Mechanisms of impaired fasting glucose and glucose intolerance induced by a ∼50% pancreatectomy

Impaired fasting glucose (IFG) and impaired glucose tolerance (IGT) often coexist and as such represent a potent risk factor for subsequent development of type 2 diabetes. β-Cell mass is ∼50% deficient in IFG and ∼65% deficient in type 2 diabetes. To establish the effect of a ∼50% deficit in β-cell mass on carbohydrate metabolism, we performed a ∼50% partial pancreatectomy versus sham surgery in 14 dogs. Insulin secretion was quantified from insulin concentrations measured in the portal vein at 1-min sampling intervals under basal conditions, after a 30-g oral glucose, and during a hyperglycemic clamp. Insulin sensitivity was measured by a hyperinsulinemic- euglycemic clamp combined with isotope dilution. Partial pancreatectomy resulted in IFG and IGT. After partial pancreatectomy both basal and glucose-stimulated insulin secretion were decreased through the mechanism of a selective ∼50 and ∼80% deficit in insulin pulse mass, respectively (P < 0.05).
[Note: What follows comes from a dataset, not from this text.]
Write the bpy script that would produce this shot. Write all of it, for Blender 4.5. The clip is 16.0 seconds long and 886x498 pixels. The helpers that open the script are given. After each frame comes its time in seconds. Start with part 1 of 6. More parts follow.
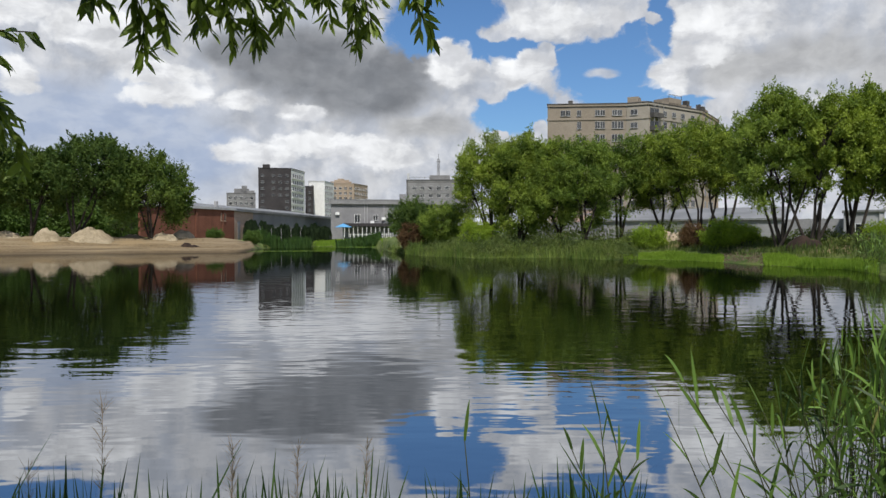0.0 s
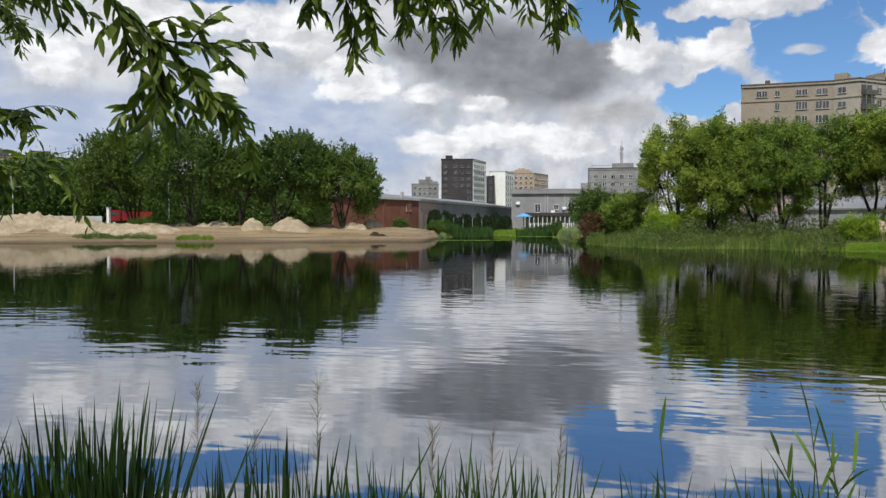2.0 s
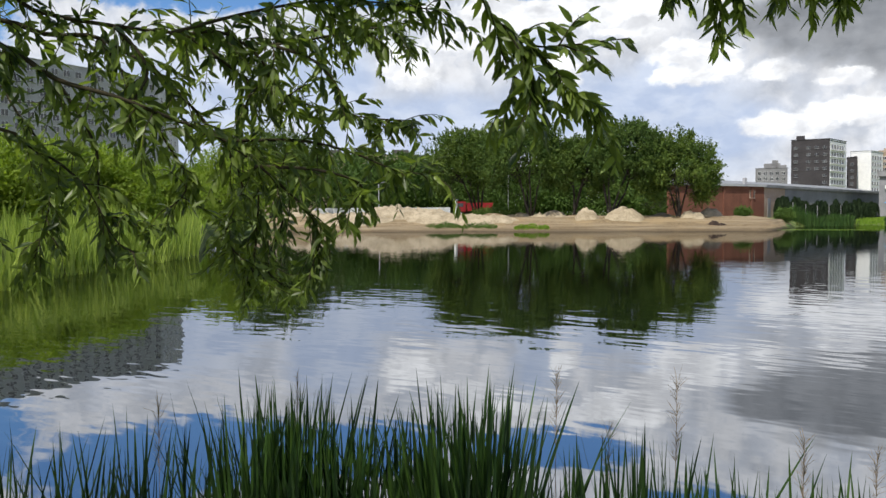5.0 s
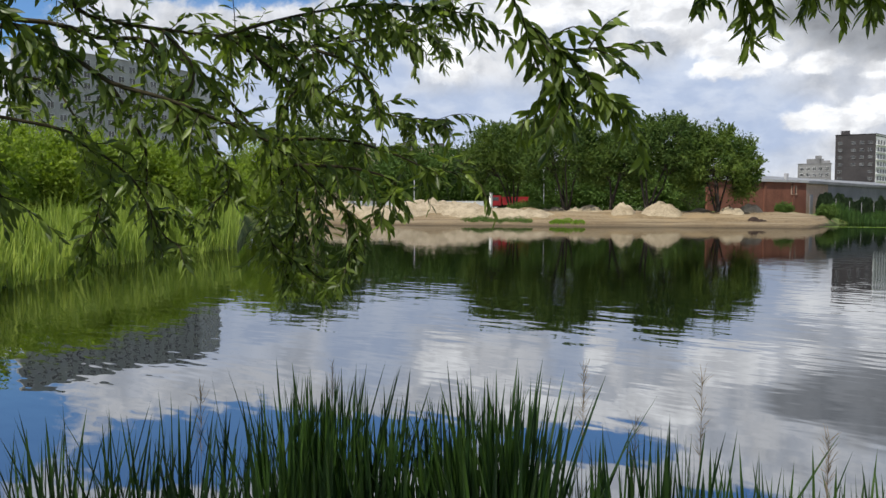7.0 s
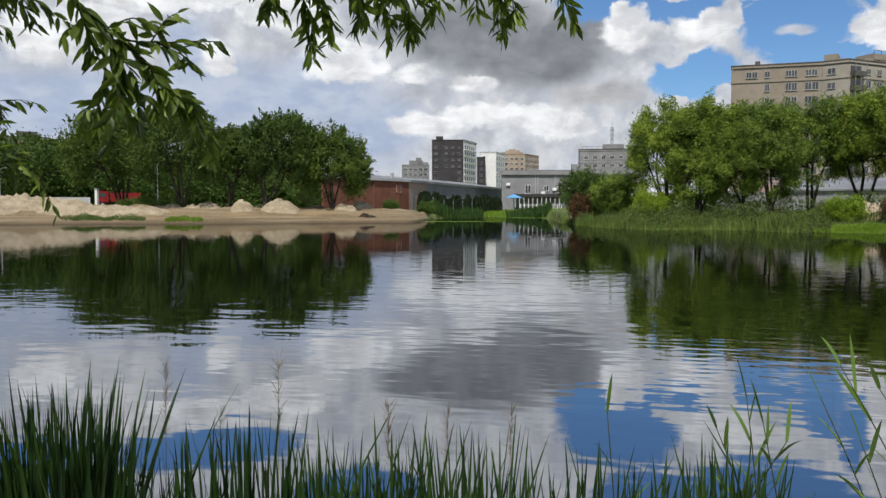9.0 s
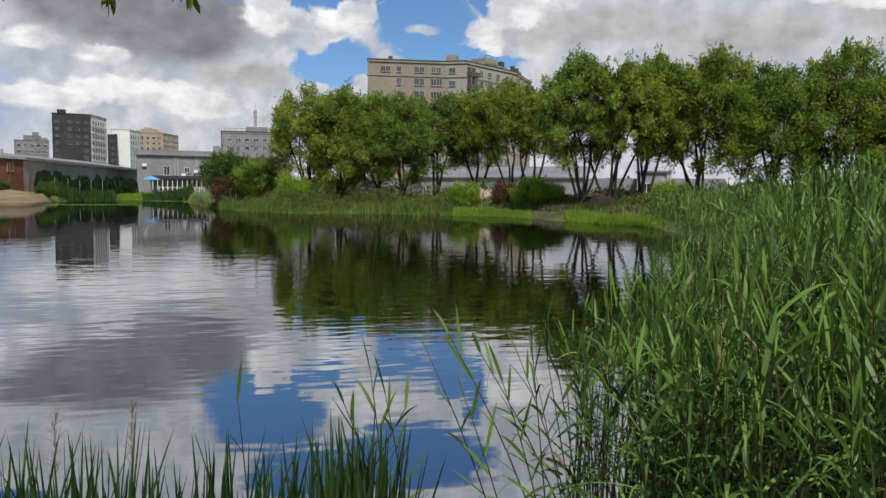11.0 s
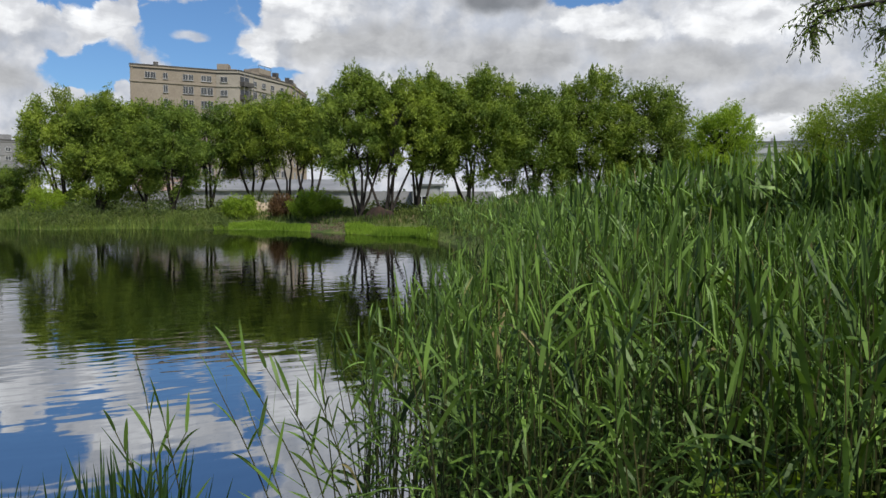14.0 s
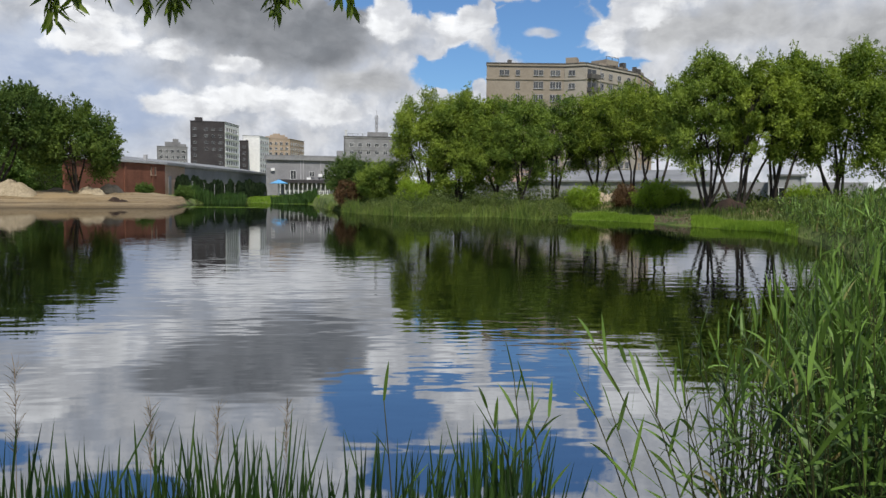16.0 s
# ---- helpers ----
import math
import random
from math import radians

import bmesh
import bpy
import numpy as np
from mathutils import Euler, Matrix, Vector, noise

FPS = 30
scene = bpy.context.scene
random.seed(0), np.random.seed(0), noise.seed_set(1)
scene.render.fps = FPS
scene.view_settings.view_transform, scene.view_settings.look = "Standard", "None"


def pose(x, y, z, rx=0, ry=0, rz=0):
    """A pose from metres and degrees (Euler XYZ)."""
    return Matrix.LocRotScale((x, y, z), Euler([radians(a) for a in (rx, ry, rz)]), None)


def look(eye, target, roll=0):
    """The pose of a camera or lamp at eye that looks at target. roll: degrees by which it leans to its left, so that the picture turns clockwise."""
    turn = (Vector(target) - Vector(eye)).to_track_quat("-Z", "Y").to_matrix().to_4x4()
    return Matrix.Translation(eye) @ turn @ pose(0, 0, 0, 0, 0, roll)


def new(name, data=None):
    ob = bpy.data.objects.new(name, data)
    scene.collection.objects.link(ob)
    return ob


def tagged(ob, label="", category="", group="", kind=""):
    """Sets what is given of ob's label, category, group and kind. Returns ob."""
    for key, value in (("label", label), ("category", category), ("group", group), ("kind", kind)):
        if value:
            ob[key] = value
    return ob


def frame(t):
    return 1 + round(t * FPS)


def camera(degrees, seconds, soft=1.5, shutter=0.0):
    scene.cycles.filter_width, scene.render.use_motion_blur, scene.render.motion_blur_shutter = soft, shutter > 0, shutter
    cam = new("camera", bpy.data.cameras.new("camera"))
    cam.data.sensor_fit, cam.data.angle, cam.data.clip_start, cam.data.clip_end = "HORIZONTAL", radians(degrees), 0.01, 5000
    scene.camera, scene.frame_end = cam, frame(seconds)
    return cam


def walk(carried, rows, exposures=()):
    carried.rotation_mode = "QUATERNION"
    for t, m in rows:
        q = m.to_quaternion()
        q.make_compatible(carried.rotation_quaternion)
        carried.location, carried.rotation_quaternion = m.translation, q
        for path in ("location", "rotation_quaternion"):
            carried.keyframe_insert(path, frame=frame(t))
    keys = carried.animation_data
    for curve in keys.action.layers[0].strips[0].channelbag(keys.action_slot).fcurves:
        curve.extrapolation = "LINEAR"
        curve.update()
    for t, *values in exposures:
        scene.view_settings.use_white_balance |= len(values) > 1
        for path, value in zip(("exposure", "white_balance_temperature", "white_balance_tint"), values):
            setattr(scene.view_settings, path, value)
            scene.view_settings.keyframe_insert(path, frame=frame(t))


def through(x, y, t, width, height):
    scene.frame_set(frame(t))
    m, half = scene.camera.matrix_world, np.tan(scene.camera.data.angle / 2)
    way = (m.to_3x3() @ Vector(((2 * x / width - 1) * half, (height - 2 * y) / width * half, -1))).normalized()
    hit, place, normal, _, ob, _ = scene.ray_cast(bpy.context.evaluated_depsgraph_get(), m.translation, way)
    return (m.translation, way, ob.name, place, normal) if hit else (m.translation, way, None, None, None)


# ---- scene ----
cam = camera(59.96, 16.0)
PATH = [
    (0, pose(-0.036, 0.092, 1.834, 89.08, 0.09, 0.00)),
    (0.5, pose(-0.054, 0.085, 1.837, 88.77, -0.08, 3.08)),
    (1, pose(-0.067, 0.077, 1.839, 88.61, -0.13, 6.51)),
    (1.5, pose(-0.077, 0.071, 1.838, 88.40, -0.19, 9.54)),
    (2, pose(-0.089, 0.063, 1.841, 88.31, 0.03, 13.37)),
    (2.5, pose(-0.095, 0.051, 1.844, 88.29, 0.05, 17.80)),
    (3, pose(-0.109, 0.046, 1.851, 88.36, 0.74, 23.13)),
    (3.5, pose(-0.117, 0.038, 1.853, 88.29, 0.64, 26.69)),
    (4, pose(-0.128, 0.024, 1.853, 88.00, 0.58, 29.98)),
    (4.5, pose(-0.140, 0.014, 1.856, 87.73, 0.48, 33.78)),
    (5, pose(-0.162, 0.014, 1.861, 87.60, 0.41, 37.80)),
    (5.2, pose(-0.169, 0.011, 1.862, 87.66, 0.56, 39.64)),
    (6.25, pose(-0.135, -0.020, 1.870, 87.35, 0.25, 43.80)),
    (7.3, pose(-0.082, -0.045, 1.875, 87.01, -0.07, 37.03)),
    (7.5, pose(-0.065, -0.042, 1.876, 86.96, 0.08, 34.12)),
    (8, pose(-0.016, -0.044, 1.871, 86.98, 0.38, 25.74)),
    (8.5, pose(0.031, -0.048, 1.868, 86.93, 0.21, 18.67)),
    (9, pose(0.078, -0.057, 1.865, 86.90, 0.05, 12.69)),
    (9.5, pose(0.108, -0.056, 1.867, 87.15, 0.00, 6.76)),
    (10, pose(0.138, -0.032, 1.872, 87.19, -0.25, -0.28)),
    (10.2, pose(0.147, -0.029, 1.867, 87.16, -0.41, -2.89)),
    (11.25, pose(0.152, -0.025, 1.862, 85.20, -0.50, -16.80)),
    (12.3, pose(0.145, -0.017, 1.853, 84.76, -0.45, -28.22)),
    (12.5, pose(0.147, -0.018, 1.850, 85.65, -0.31, -29.34)),
    (13, pose(0.146, -0.024, 1.849, 87.47, -0.13, -31.03)),
    (13.5, pose(0.143, -0.017, 1.850, 87.43, -0.18, -31.35)),
    (14, pose(0.131, -0.007, 1.849, 86.86, -0.20, -29.69)),
    (14.5, pose(0.109, 0.001, 1.851, 86.44, -0.20, -24.36)),
    (15, pose(0.081, 0.008, 1.854, 86.31, -0.34, -17.80)),
    (15.5, pose(0.052, -0.002, 1.865, 86.16, -0.37, -11.17)),
    (16, pose(0.032, 0.023, 1.867, 85.98, -0.68, -4.62)),
]
walk(cam, PATH, ((0, -0.10), (1.5, -0.05), (3, 0.10), (5, 0.28), (7.5, 0.14), (8.0, 0.10), (9.0, -0.06), (10, -0.16), (12.5, 0.0), (16, -0.05)))

# ---- daylight: broken cumulus sky with a high sun behind the camera ----
SUN_AZ, SUN_EL = 186.0, 56.0            # degrees from ahead, turning left, and up
sun = new("sun", bpy.data.lights.new("sun", "SUN"))
sun.data.energy, sun.data.angle, sun.data.color = 5.0, radians(0.8), (1.0, 0.95, 0.86)
sun.matrix_world = look((-60 * math.sin(radians(SUN_AZ)), 60 * math.cos(radians(SUN_AZ)), 60 * math.tan(radians(SUN_EL))), (0, 0, 0))

world = bpy.data.worlds.new("world")
scene.world = world
world.use_nodes = True
wt = world.node_tree
wt.nodes.clear()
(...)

These defects in insulin secretion were partially offset by decreased hepatic insulin clearance (P < 0.05). Partial pancreatectomy also caused a ∼40% decrease in insulin-stimulated glucose disposal (P < 0.05), insulin sensitivity after partial pancreatectomy being related to insulin pulse amplitude (r = 0.9, P < 0.01). We conclude that a ∼50% deficit in β-cell mass can recapitulate the alterations in glucose-mediated insulin secretion and insulin action in humans with IFG and IGT. These data support a mechanistic role of a deficit in β-cell mass in the evolution of IFG/IGT and subsequently type 2 diabetes.